Von Mittenwald bis Flensburg: Öffentlicher Personennahverkehr
Das brachte mich auf die Idee, Deutschland einmal mit dem öffentlichen Nahverkehr zu durchqueren, von Mittenwald an der österreichischen Grenze bis Flensburg nahe Dänemark, von Lörrach bis Sassnitz, von Emden bis Zittau. Innerhalb der Verkehrsverbünde wären mir nur Busse und Straßenbahnen, außerhalb dieser Gebiete allenfalls Regionalbahnen und Linienbusse erlaubt. Ein Blick auf die Karte zeigte mir, dass die Verkehrsverbünde in vielen Gegenden ineinander übergingen und dass direkte Anschlüsse möglich waren.

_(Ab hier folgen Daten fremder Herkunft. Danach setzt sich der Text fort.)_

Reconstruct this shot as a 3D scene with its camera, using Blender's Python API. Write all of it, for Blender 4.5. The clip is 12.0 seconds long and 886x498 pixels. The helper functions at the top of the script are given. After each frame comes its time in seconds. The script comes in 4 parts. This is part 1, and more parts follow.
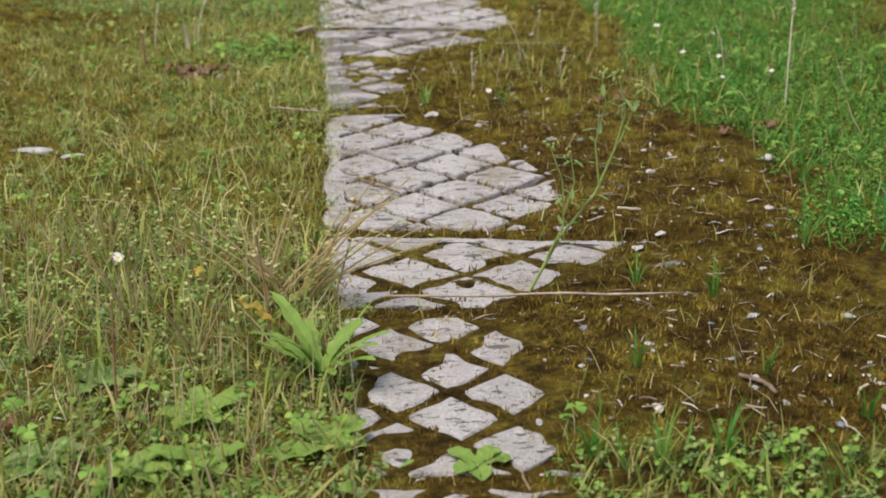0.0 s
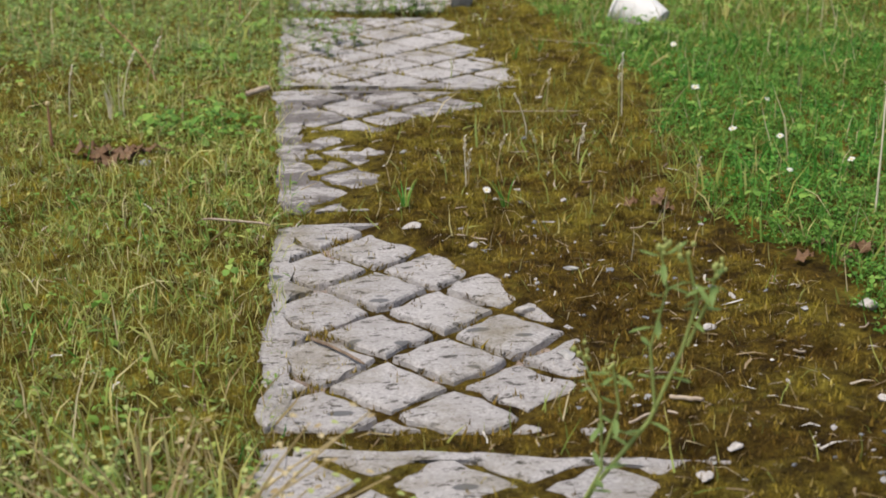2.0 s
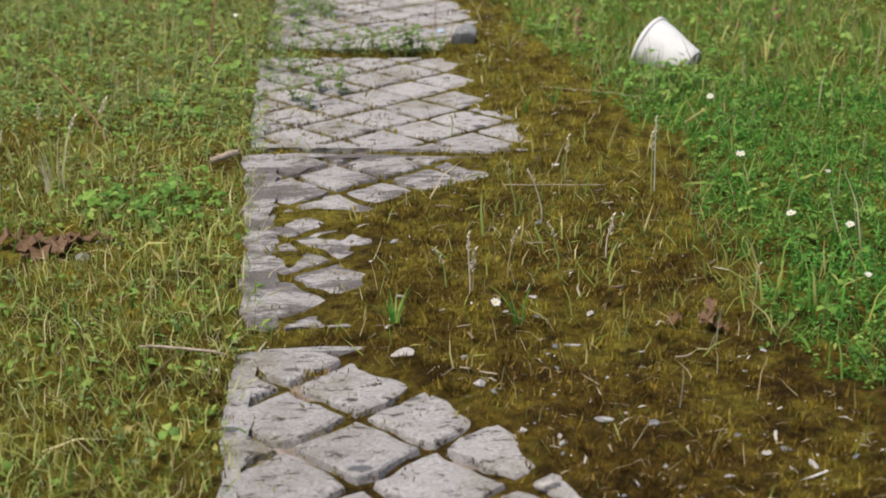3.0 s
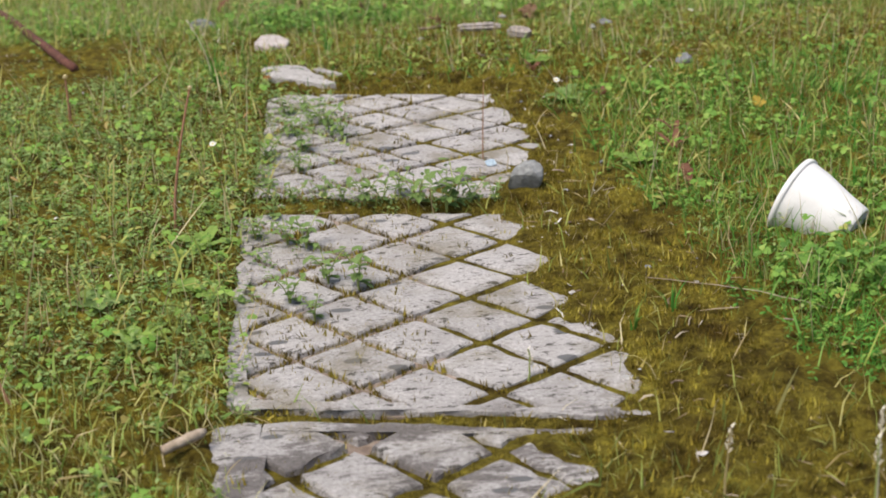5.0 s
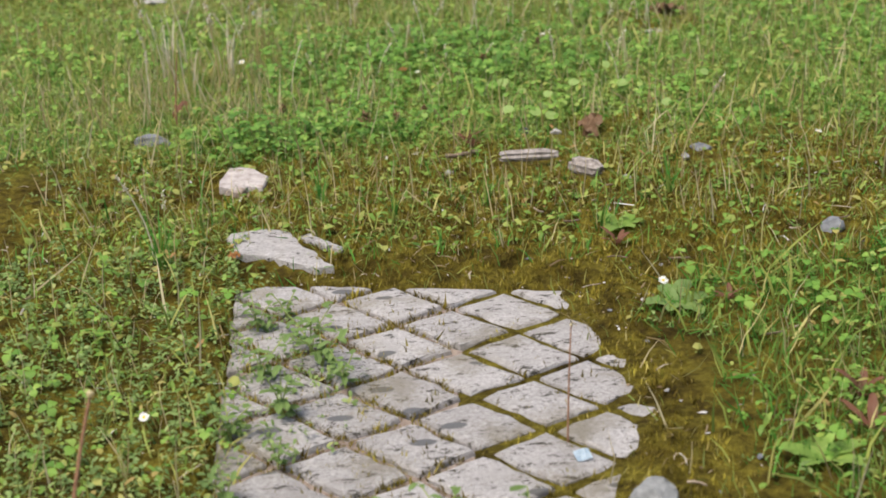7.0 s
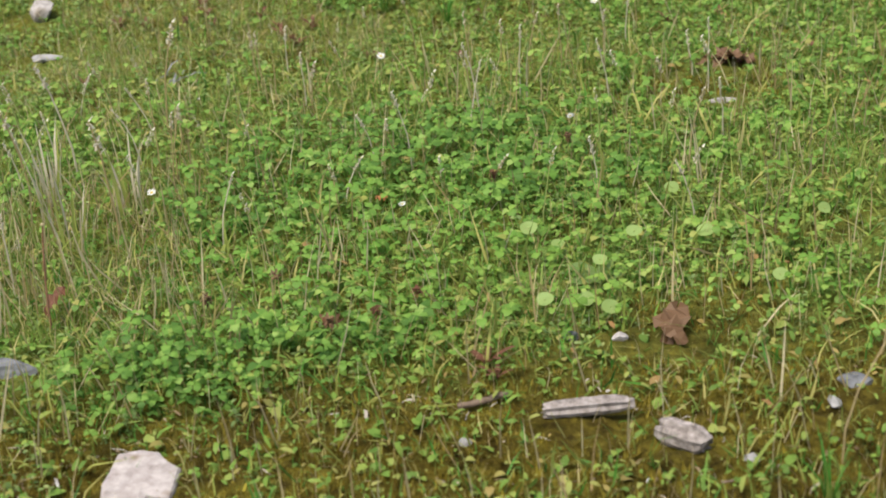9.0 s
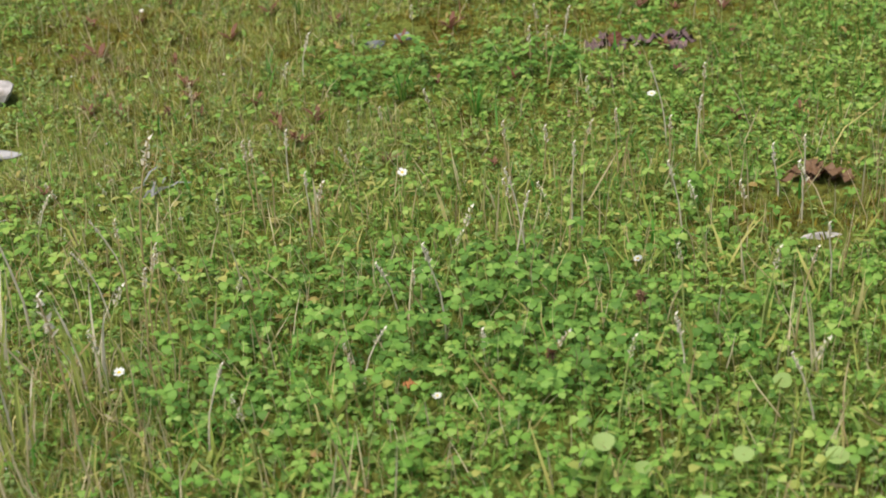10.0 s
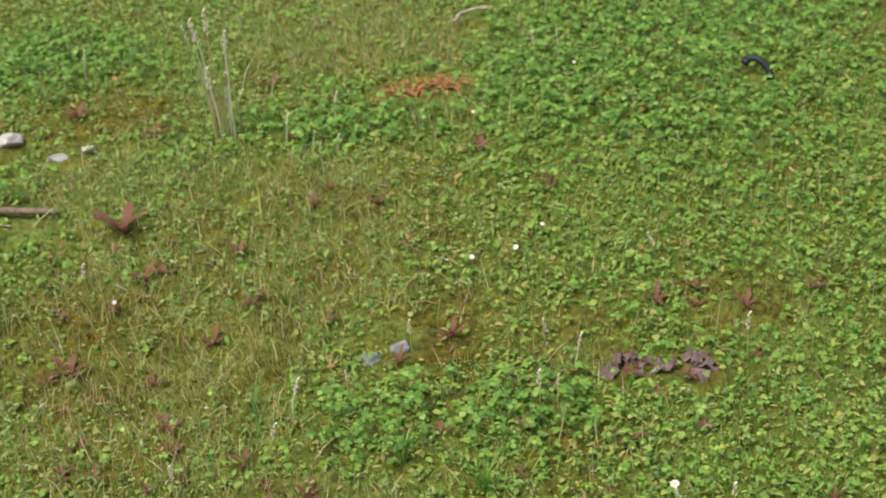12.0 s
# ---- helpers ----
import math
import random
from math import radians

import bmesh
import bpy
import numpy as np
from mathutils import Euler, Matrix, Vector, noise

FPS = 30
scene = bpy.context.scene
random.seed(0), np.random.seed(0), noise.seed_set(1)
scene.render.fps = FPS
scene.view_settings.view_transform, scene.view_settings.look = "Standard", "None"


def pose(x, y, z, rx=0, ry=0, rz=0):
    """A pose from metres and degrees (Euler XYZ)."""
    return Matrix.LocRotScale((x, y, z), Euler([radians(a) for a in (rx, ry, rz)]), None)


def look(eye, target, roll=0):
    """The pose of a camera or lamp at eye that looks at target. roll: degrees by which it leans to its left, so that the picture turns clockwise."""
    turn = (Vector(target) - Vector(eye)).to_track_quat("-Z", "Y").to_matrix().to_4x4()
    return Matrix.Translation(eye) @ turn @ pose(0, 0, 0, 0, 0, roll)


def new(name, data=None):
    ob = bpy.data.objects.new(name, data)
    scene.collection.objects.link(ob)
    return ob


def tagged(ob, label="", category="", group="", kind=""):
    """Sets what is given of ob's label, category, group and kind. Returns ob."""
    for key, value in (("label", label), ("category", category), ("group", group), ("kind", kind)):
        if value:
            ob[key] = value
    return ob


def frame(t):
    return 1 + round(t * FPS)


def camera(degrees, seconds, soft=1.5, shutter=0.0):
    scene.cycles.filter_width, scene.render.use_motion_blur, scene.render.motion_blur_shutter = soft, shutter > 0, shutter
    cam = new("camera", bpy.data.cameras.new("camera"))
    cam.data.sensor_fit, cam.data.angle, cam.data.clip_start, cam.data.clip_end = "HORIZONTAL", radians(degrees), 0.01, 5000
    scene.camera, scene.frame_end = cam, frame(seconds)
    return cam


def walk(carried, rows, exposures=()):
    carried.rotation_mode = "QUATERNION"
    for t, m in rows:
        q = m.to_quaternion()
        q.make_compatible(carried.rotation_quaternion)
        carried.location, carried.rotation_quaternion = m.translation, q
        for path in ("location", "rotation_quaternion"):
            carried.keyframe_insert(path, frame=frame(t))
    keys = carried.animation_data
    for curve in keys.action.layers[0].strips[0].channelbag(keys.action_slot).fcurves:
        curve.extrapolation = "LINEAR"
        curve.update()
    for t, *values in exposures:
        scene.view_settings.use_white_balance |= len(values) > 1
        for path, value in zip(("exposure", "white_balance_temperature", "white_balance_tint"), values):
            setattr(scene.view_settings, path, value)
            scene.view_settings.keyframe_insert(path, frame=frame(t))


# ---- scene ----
cam = camera(31.5, 12.0, 1.8)
cam.data.dof.use_dof, cam.data.dof.focus_distance, cam.data.dof.aperture_fstop = True, 1.55, 11.0
PATH = [
    (0, (0.093, -0.56, 0.572), (0.151, 1.321, -0.104), -1.2),
    (0.5, (0.108, -0.431, 0.578), (0.165, 1.448, -0.105), -1.3),
    (1, (0.136, -0.313, 0.572), (0.192, 1.564, -0.115), -1.4),
    (1.5, (0.135, -0.161, 0.574), (0.198, 1.716, -0.116), -1.3),
    (2, (0.126, -0.01, 0.562), (0.189, 1.865, -0.13), -1.3),
    (2.5, (0.134, 0.157, 0.546), (0.198, 2.031, -0.149), -1.2),
    (3, (0.142, 0.339, 0.559), (0.204, 2.211, -0.14), -1.4),
    (3.5, (0.124, 0.531, 0.567), (0.191, 2.402, -0.135), -1.4),
    (3.7, (0.116, 0.595, 0.569), (0.191, 2.465, -0.136), -1.4),
    (5.3, (0.12, 1.16, 0.572), (0.168, 3.029, -0.14), -2.6),
    (5.5, (0.119, 1.225, 0.58), (0.171, 3.091, -0.137), -2.4),
    (6, (0.121, 1.406, 0.587), (0.176, 3.27, -0.135), -2.4),
    (6.5, (0.093, 1.599, 0.596), (0.159, 3.46, -0.134), -2.4),
    (7, (0.095, 1.8, 0.583), (0.16, 3.659, -0.151), -2.5),
    (7.2, (0.097, 1.865, 0.579), (0.167, 3.723, -0.158), -2.6),
    (8.8, (0.104, 2.47, 0.633), (0.194, 4.274, -0.226), -4.5),
    (9, (0.115, 2.544, 0.622), (0.2, 4.35, -0.233), -4.6),
    (9.5, (0.103, 2.738, 0.633), (0.195, 4.541, -0.227), -4.5),
    (10, (0.102, 2.919, 0.63), (0.198, 4.722, -0.232), -4.2),
    (10.5, (0.106, 3.081, 0.686), (0.208, 4.869, -0.205), -4.3),
    (11, (0.119, 3.205, 0.783), (0.218, 4.975, -0.144), -4.4),
    (11.5, (0.127, 3.293, 0.95), (0.235, 5.02, -0.054), -4.1),
    (12, (0.151, 3.358, 1.105), (0.245, 5.049, 0.041), -4.6),
]
walk(cam, [(t, look(eye, target, roll)) for t, eye, target, roll in PATH], [(0, 0.56), (1.5, 0.55), (2.5, 0.48), (3, 0.46), (3.5, 0.54), (5.3, 0.64), (6, 0.66), (9, 0.67), (12, 0.72)])

# ---- light ----
world = bpy.data.worlds.new("overcast_sky")
scene.world = world
world.use_nodes = True
sky = world.node_tree.nodes.new("ShaderNodeTexSky")
sky.sky_type, sky.sun_disc = "NISHITA", False
sky.sun_elevation, sky.sun_rotation = radians(66), radians(-127)
sky.air_density, sky.dust_density, sky.ozone_density = 1.0, 4.0, 1.0
background = world.node_tree.nodes["Background"]
background.inputs["Strength"].default_value = 0.10
world.node_tree.links.new(sky.outputs[0], background.inputs["Color"])
sun = new("sun", bpy.data.lights.new("sun", "SUN"))
sun.data.energy, sun.data.angle, sun.data.color = 2.6, radians(32), (1.0, 0.93, 0.82)
sun.matrix_world = look((-1.6, -1.2, 4.6), (0, 0, 0))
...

Ich hätte Zeit, mir Land und Leute anzusehen, den Menschen zuzuhören und zugleich die Unterschiede zwischen den diversen Nahverkehrsangeboten zu vergleichen. Ich würde Zeit und Geld brauchen, Letzteres vielleicht nicht allzuviel, wenn ich die Verkehrsverbünde um Freifahrtscheine anbettelte. Immerhin wollte ich ja über ihre Vorzüge und Nachteile schreiben und meine Testergebnisse meiner Zeitschrift und der jeweiligen Lokalpresse zur Veröffentlichung anbieten. Ausverschiedenen Gründen wurde aus dieser Idee nichts - man hat immer Verpflichtungen, die einen an Zuhause binden. Der Traum ist nicht aufgegeben: Ich habe inzwischen von einer jungen Frau gehört, die in Fernzügen lebt - sie hat sich eine Bahncard 100 für die Bahn gekauft, reist kreuz und quer durchs Land, übernachtet in den Zügen und erledigt ihre Büroarbeit auf dem Laptop. Wenn man überall Freunde hat, bei denen man Gepäck deponieren, Wäsche wechseln und waschen und sich selber duschen kann, dann geht das - die Bahncard gibt es im Abo, man kann also statt rund 4100 Euro auf einen Schlag monatlich etwa 380 Euro zahlen (ist dann also etwas teurer). Das ist immer noch deutlich billiger als ein Apartment, bei dem ja auch noch Strom, Heizung, Müllgebühren und sonstige Nebenkosten anfielen. Statt dessen hat man vielerorts durch die Bahncard auch noch City Tickets und diverse Ermäßigungen. Ein gutes Handy / Smartphone ersetzt den Telefonanschluss (aufladen ist in vielen Zügen möglich). Wichtig: Man braucht eine Meldeadresse, damit man bei Behörden nicht als obdachlos gilt und damit die GEZ ihre Gebühren kassieren kann. Auch seine Ernährung sollte man gut durchdenken: Man kann nicht nur von belegten Semmeln leben oder sich im Speisewagen versorgen.
 
Regionales Reisen
Da ich es nicht schaffe, so viel unterwegs zu sein, habe ich in diesem Jahr "reginales Reisen" ausprobiert - eine Art erweiterte Städtereise. Man nimmt eine größere Stadt als Ausgangspunkt, mietet dort eine preiswerte Unterkunft (bei privaten Vermietern, in Pensionen usw.) für eine oder zwei Wochen (ideal wäre ein ganzer Monat) und erkundet mit dem Nahverkehr die nähere und weitere Umgebung. Ich habe das in diesem Jahr mit Amsterdam und Barcelona gemacht, auf früheren Fernreisen u.a. in Manila. Man lernt die jeweilige Stadt und das Alltagsleben besser kennen, entdeckt Vieles abseits der üblichen Touristenpfade und kann Kultur- mit Erholungsphasen abwechseln. Meine Erlebnisse werde ich hier im Blog in diversen Einzelberichten wiedergeben.